Amar ao próximo como a ti mesmo.

O poeta nos ensinou que "nenhum homem é uma ilha". Em verdade, há em nós uma necessidade premente de interação social, e assim formamos família, estabelecemos amizades, trocamos afeto e somos capazes de construir microcosmos em lugares remotos.

Penitenciárias são ilhas construídas pelo homem para isolar o próprio homem. No cárcere, todo tipo de sentimento germina e prolifera como erva daninha.

Alguns dizem que aqui fora, a sociedade liberta vive em estado de praga biológica, incapaz de reconhecer que não faz mais do que reproduzir condutas totalmente desprovidas de discernimento. E os poucos que se dizem despertos, desenvolvem universos paralelos que, na maioria das vezes, acaba por isola-los ainda mais da multidão de almas zumbis que perambula pela vida sem se dar conta de que está apenas sobrevivendo.

Mas há um homem que nos tem provado por muito anos ser alguém fora da curva. Alguém que escolhe diariamente estar desperto para escutar e compreender o que se passa nas ilhas que o homem constrói como forma de contenção de tudo o que é feio, transgressor, inapropriado, violento e indigno.

Seu nome é Antônio Drauzio Varella. Um médico oncologista, cientista e escritor brasileiro, que nesta semana comoveu milhares de almas zumbis ao oferecer um abraço a outro ser-humano que se encontra em estado de isolamento físico, social e afetivo.
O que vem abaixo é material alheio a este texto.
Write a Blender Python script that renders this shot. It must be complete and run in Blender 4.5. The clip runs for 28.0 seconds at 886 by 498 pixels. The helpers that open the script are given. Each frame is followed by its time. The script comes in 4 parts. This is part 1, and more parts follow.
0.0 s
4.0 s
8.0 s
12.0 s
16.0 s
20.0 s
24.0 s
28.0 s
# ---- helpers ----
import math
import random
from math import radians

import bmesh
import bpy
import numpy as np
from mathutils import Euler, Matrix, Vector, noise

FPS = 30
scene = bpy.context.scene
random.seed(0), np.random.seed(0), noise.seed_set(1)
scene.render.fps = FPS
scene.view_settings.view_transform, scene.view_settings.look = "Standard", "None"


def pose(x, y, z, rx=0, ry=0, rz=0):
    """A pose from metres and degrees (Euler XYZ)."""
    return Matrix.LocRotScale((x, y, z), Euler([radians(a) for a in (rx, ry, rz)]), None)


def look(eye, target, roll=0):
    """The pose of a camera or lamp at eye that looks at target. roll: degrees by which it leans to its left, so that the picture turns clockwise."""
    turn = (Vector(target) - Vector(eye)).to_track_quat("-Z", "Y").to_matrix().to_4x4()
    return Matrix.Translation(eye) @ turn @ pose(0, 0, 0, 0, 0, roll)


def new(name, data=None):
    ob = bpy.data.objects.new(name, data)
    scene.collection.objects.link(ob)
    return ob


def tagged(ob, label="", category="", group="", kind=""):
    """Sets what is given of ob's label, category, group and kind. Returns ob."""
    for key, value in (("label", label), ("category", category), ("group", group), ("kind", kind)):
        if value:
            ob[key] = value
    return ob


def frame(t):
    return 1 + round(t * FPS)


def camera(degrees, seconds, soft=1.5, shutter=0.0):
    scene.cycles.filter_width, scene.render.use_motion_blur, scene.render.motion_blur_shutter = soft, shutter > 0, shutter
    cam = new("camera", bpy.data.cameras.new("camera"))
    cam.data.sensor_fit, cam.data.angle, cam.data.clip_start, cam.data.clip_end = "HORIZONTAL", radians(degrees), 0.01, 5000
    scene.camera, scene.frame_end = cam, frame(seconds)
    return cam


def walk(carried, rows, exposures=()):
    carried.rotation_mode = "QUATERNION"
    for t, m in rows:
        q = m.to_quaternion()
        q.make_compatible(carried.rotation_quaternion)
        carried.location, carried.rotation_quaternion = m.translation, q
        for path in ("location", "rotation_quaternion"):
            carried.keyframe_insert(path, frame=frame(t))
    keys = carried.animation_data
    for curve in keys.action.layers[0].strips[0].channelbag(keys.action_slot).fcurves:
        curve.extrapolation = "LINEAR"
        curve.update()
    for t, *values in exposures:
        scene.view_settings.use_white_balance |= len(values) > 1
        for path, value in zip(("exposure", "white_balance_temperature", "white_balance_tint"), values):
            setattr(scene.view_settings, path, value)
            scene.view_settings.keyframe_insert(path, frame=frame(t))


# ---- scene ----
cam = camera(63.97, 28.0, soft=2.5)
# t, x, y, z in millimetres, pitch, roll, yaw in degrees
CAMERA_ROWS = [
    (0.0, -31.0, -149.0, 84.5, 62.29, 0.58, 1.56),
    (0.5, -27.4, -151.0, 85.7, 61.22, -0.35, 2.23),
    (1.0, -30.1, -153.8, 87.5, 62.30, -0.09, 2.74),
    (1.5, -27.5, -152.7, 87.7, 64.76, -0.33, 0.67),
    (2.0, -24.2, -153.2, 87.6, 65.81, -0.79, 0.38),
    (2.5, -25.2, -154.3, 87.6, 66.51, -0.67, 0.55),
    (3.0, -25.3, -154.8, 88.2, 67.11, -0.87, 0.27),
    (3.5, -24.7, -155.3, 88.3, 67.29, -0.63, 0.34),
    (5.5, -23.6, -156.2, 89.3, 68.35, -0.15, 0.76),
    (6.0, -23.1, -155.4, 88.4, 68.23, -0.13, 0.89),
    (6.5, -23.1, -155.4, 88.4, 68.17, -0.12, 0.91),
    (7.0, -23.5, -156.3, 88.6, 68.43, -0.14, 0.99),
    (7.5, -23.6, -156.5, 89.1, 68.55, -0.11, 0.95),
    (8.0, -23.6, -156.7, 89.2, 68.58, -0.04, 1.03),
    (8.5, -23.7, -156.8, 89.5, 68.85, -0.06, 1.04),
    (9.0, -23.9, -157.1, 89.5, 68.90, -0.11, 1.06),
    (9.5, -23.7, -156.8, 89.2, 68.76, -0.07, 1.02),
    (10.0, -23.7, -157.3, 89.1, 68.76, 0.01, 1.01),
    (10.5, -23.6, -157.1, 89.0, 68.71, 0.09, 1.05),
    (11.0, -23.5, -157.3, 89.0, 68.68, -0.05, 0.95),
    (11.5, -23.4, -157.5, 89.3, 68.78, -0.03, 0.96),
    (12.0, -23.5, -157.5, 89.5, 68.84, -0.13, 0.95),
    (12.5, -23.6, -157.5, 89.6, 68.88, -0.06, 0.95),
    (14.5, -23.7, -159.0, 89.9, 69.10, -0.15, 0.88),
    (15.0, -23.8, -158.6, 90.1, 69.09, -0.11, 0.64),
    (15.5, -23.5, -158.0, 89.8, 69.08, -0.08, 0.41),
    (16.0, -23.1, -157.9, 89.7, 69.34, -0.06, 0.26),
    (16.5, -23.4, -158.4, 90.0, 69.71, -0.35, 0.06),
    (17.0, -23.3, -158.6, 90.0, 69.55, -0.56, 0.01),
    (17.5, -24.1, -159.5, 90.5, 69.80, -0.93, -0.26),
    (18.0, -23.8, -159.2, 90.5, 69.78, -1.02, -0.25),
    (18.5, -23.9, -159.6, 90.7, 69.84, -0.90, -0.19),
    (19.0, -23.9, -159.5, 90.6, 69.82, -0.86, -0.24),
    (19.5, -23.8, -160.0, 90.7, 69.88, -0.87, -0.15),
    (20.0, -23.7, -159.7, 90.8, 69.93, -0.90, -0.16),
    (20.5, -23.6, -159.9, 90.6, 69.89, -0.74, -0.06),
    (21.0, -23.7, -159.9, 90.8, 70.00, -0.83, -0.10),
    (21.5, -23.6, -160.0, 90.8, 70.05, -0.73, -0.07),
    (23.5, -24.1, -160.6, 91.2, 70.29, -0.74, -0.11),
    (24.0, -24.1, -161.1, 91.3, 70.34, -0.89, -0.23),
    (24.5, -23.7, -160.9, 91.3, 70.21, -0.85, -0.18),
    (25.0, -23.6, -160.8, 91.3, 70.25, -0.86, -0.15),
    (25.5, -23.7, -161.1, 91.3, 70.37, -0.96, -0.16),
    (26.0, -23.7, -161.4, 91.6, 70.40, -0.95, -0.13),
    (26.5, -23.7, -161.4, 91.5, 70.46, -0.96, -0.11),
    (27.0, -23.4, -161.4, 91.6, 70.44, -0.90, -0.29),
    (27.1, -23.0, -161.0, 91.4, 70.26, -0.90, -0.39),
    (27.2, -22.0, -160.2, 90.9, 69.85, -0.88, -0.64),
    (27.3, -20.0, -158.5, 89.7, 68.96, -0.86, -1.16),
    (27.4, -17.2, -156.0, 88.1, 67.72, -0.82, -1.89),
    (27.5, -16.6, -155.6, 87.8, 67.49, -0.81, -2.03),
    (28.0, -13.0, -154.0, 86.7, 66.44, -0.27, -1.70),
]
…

Seu nome é Suzy, mas a maioria de nós não se importaria em chamá-la de lixo humano.

Suzy é uma mulher transsexual que cumpre pena no Estado de São Paulo. Como sou alguém extremamente privilegiada e não posso sequer imaginar as experiencias já vividas por Suzy, não tenho vocabulário que descreva com o impacto necessário, o que seus olhos gritaram quando faltou-lhe folego para se estender ao afirmar que não recebia visitas na cadeia a quase 8 anos.

Solidão. Esquecimento. Desamor. Desalmados são aqueles que a abandonaram. Família, amigos, laços de afeto estabelecidos quando Suzy ainda se encontrava no meio de nós, almas zumbis. Todos a esqueceram.

Mas Suzy está viva em algum lugar deste mundo. Ela respira, conversa, trabalha e fala de si mesma com uma voz que transparece resiliência. Sua essência é feminina e marginal. Sua alma é oceano. Posso apostar que é. Anseios de aceitação, respeito e amor. Superação diária frente a uma realidade de provações aparentemente infindáveis.

Existe uma migalha de Suzy em cada uma de nossas pequenas e ordinárias frustrações, mas será que existe um pouquinho de Drauzio Varella em nossas ações?